Journey back to the Viking age at Iceland’s Viking World museum, where the star exhibit is the impressiveIcelander (“Islendingur”) Viking ship. A painstakingly recreated replica of a ninth-century vessel, the Icelander made headlines when it sailed the Atlantic in 2000 to commemorate Leif Erikson’s journey to the New World.
With its natural fjords encircled by lava fields and bustling port bobbing with fishing boats, Hafnafjörður makes a lively alternative to neighboring Reykjavík and at just a 20-minute drive from the capital, it’s become a popular retreat for both locals and tourists. As the gateway to the scenic Reykjanes peninsula, Hafnafjörður’s spectacular surroundings are its main draw and hiking, bird watching, horse riding and whale watching cruises are all popular activities.
There’s plenty to see and do in the town itself too, and visitors can soak in one of Hafnarfjörður’s three thermal pools, learn about the town’s history at the Hafnarfjörður museum, explore the bubbling mud pools at Hellisgerdi Lava Park or visit for one of the many atmospheric seasonal events, like the annual Viking Festival in June or the festive markets held over the Christmas period.

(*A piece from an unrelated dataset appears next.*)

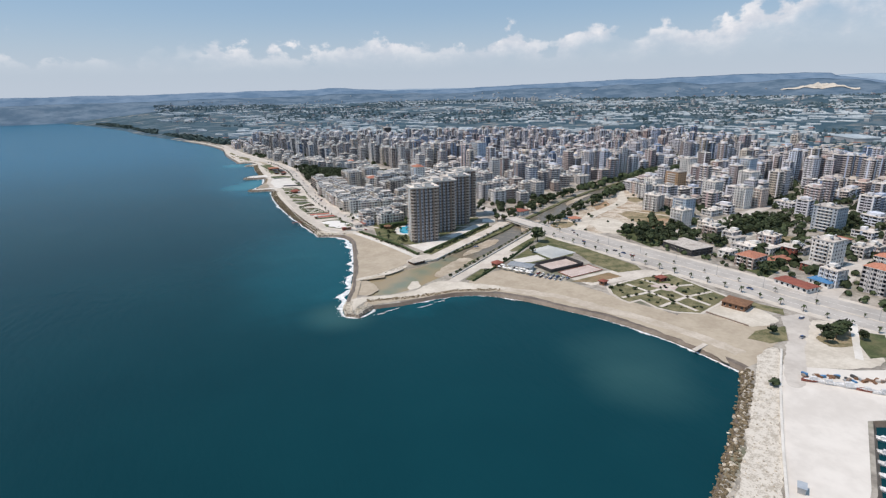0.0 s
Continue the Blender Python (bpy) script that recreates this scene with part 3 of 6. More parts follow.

Located in an active volcanic zone, the steaming landscape of Hveragerdi sprawls across a 5,000-year-old lava field, and its geothermal park is one of the country’s main centers of natural energy. The Hveragerdi Geothermal Park heats a series of greenhouses that grow everything from flowers to vegetables, and the celebrated Hveragerdi hot springs draw many visitors.
Jutting out into the ocean just south of Reykjavik, the Reykjanes Peninsula is known for its otherworldly volcanic and geothermal landscapes. A UNESCO Global Geopark, the peninsula is home to craters, caves, dramatic fissures, bird-filled sea cliffs, lava fields, and black-sand beaches, as well as the popular Blue Lagoon geothermal spa.
An expanse of uninhabited and unspoiled volcanic terrain located in central Iceland and largely off-limits to vehicles, Landmannalaugar has fast become a popular choice for those looking to escape Reykjavík and explore off-the-beaten-track. Among Iceland’s top hiking destinations, Landmannalaugar is best known for its spectacular scenery, with its multi-colored rhyolite mountains, rugged lava fields and steamy thermal pools, set against a backdrop of the ominous Helka Volcano.
The No. 1 challenge for enthusiastic hikers is the 43-kilometer-long Laugavegur trail, Iceland’s most famous long distance trail, which runs from Landmannalaugar all the way to the Thorsmork Valley. Alternatively, less-experienced adventurers can tackle the 16.5-km Landmannahellir Hiking Trail around the Laugahraun lava field, enjoy a day hike or horse riding excursion through the Jokulgil valley, camp out one of the remote mountain huts or soak in one of the many natural hot springs.
Snuggled between the peninsulas of Snaefellsnes and Reykjanes in southwest Iceland,Faxaflói Bay has long held economic importance to Icelanders. Fishermen used to catch rations here that would feed entire villages. Nowadays, Faxaflói Bay isn’t exactly the fishing hub it once was, but it retains its historical significance.
Aptly named after the Norse god of strength and storms, this mountain range is frequently featured in “most stunning landscapes on the planet” lists. It therefore doesn’t come as a surprise that Thor’s Woods (Thórsmörk) is one of the top hiking spots in Iceland, nestled between the Mýrdalsjökull, Tindfjallajökull and Eyjafjallajökull glaciers. A wilderness retreat dear to the heart of many Icelanders, Thor’s Woods are nuzzled between three glaciers and contain canyons, still-warm volcano craters, mighty waterfalls, moss-covered caves and spectacular valleys crisscrossed by the Krossá River. This glacial valley truly is a hiker’s paradise!
Visitors thinking of visiting Thórsmörk should prepare accordingly, for this is one of Iceland’s most remote locations, and amenities are few and far between. Proper hiking boots, warm clothing and an acute common sense are required to hike this extremely rugged region that is characterized by harsh conditions and unpredictable weather. Luckily, there is a large number of marked trails to help visitors stay on track and safe.
Just off the Ring Road, in the heart of Iceland’s countryside, you’ll find one of the country’s most popular museums. Founded in 1949, Skogar Museum is a cultural heritage collection of around 15,000 artifacts exhibited in three museums and six historical buildings. Together, they tell rich stories about Icelandic social history.
Reykjavik’s Saga Museum brings to life the history of Iceland as it was told in the medieval sagas. Unnerving sounds and eerily lifelike silicone figures depict famous scenes from the sagas, such as Leif Erikson’s voyage to Vinland. Spend a few hours at the museum for a compelling view of Iceland’s social history.
Skarfabakki Cruise Terminal in Reykjavik serves as the gateway not only to the city itself but also to the rugged natural wonders of Iceland, from the Blue Lagoon and the Gullfoss waterfall to the Strokkur geyser. Use Skarfabakki Cruise Terminal as a jumping-off point to explore the Icelandic capital, or depart on shore excursions for the Westfjords and beyond.
The Icelandic island of Akurey lies off Reykjavik’s shore in the Kollafjordur fjord. Many puffins nest here each summer—a big draw for visitors keen on sighting the seabirds. Puffins nest in the same burrows year after year, laying a single egg each spring, feeding their puffling for a month or two before heading back out to the open sea.